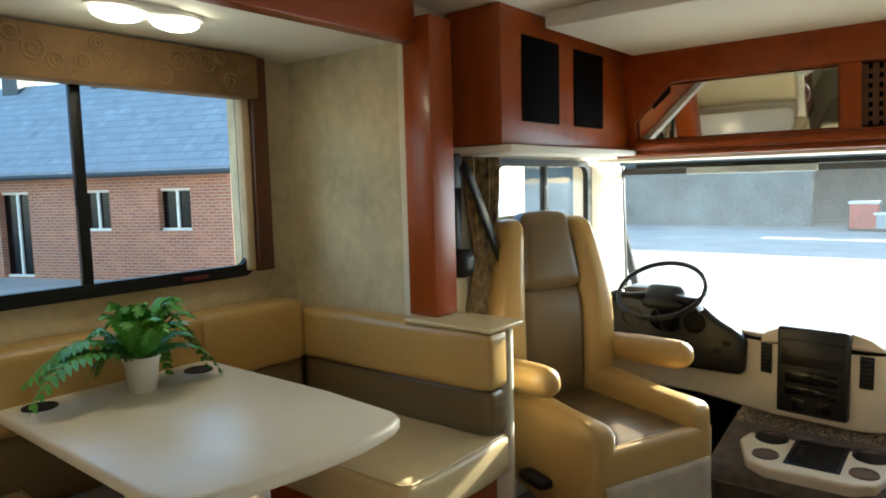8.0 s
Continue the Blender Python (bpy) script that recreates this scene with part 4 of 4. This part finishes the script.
# ---- overhead lockers ----
oh = thing("overhead_locker", (2.9, 2.6, 1.51), "cherry wood overhead locker with two dark grilles above the driver", "locker")
part("body", box(2.395, 3.50, 2.475, 2.718, 1.535, 2.018, 0.004), WOOD, oh)
part("light_lip", box(2.40, 3.52, 2.44, 2.718, 1.508, 1.533, 0.006), CEIL, oh, "white underside panel")
for a, b in ((2.53, 2.80), (2.93, 3.19)):
    part("grille", box(a, b, 2.468, 2.476, 1.62, 1.93, 0.003), DARK, oh, "black cloth grille")
fo = thing("overhead_locker", (3.7, 1.6, 1.5), "cherry wood locker over the windscreen with mirror glass doors", "locker")
LEAN = Matrix(((1, 0, -math.tan(radians(12)), 1.5 * math.tan(radians(12))), (0, 1, 0, 0), (0, 0, 1, 0), (0, 0, 0, 1)))   # its face leans over the cab
part("body", moved(box(3.53, 3.95, 0.43, 2.56, 1.50, 2.018, 0.004), LEAN), WOODH, fo)
for z0, z1 in ((1.50, 1.575), (1.82, 1.97)):
    part("rail", moved(box(3.495, 3.53, 0.43, 2.50, z0, z1, 0.006), LEAN), WOODH, fo)
for y0, y1 in ((2.44, 2.50), (1.53, 1.60), (0.43, 0.66)):
    part("stile", moved(box(3.495, 3.53, y0, y1, 1.575, 1.82), LEAN), WOOD, fo)
part("moulding", moved(join(box(3.475, 3.50, 0.56, 2.50, 1.53, 1.56, 0.01), box(3.48, 3.50, 0.56, 2.50, 1.50, 1.518, 0.006)), LEAN), WOODH, fo)
part("mirror_pane", moved(prism([(2.43, 1.583), (1.612, 1.583), (1.612, 1.812), (2.27, 1.812), (2.43, 1.665)], 3.522, 3.529, "x"), LEAN), MIRROR, fo, "mirror glass with a cut corner", smooth=False)
part("corner_fillet", moved(prism([(2.44, 1.66), (2.44, 1.82), (2.265, 1.82)], 3.50, 3.528, "x"), LEAN), WOOD, fo)
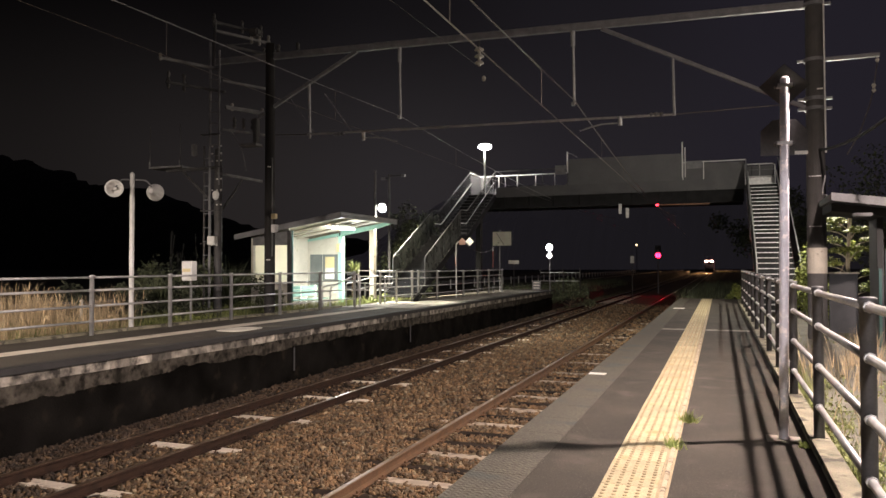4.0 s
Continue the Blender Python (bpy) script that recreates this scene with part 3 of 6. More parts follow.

* * *

Wherever the word "script" occurs in a line of the listing, copy that line.

Continue the Blender Python (bpy) script that recreates this scene with part 4 of 4. This part finishes the script.
Continue the Blender Python (bpy) script that recreates this scene with part 3 of 6. More parts follow.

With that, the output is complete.